The wealthy antebellum planters saw themselves and their class as the natural leaders of the community. Southern politics reached a balance by the early nineteenth century when the public order resided on the rule of the elite. Planters invented pseudo mythologies about the blue blood of wealthy southern families. According to the historian Richard Bushman, those seeking to bring European aristocracy into their blood line named their children after English Monarchs, in hopes of securing a better future, increase marriage prospects, and reflecting an image of wealth for their children. When the Richmond Enquirer announced the importation of dried food from Europe, wealthy elites sought to connect themselves to their imaginary noble pasts. The newspaper reported that in Market Bridge, Richmond dry goods from France, Germany, Switzerland, Italy and India arrived. Over 150 packages of goods from the country were to be held in the safe storage of the city. From France came black lustrings, ribbons of every color, caps, gowns, horse skin gloves, fancy silk vestings, linen and suspenders and from Germany came cotton hose, shawls, and handkerchiefs. Italy imports included blue, black assorted silks and from India came the arrival pearl buttons and colored pungees. Elite families in Richmond held closets filled with costly wardrobes of lace, silks and satins imported from Europe.

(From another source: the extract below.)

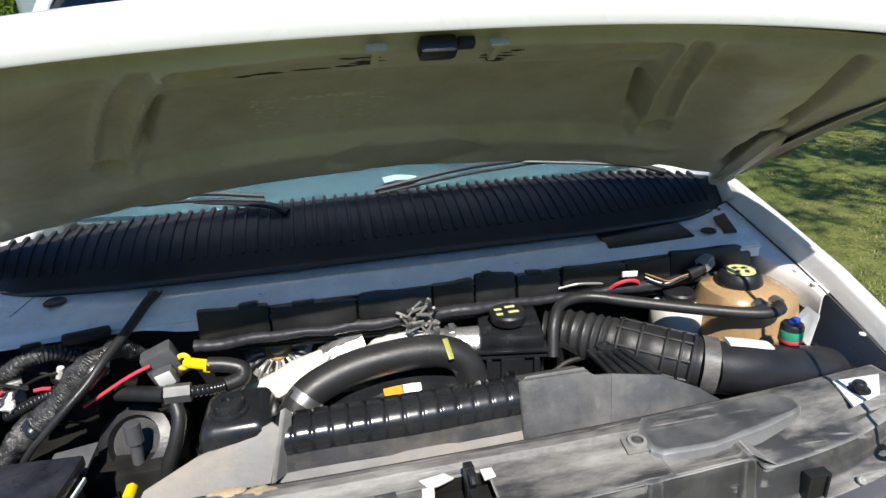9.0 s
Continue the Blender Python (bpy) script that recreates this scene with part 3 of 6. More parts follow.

Southern gentility may have flocked to Market Bridge, Richmond to revel in imported dry goods and to feel more connected to their aristocratic roots.
- "150 Packages from French, German, Swiss, Italian, and India Dry Goods," Richmond Enquirer, September 14, 1821.
- Robert O'Brien with Harold H. Martin, Encyclopedia of the South (New York: Library of Congress, 1985), 154.
- Richard Bushman, The Refinement of America (New York: Alfred Knopf Inc., 1992), 223-225.
- James Volo and Dorothy Volo, The Encyclopedia of the Antebellum South (Westport: Greenwood Press, 2000), 1370.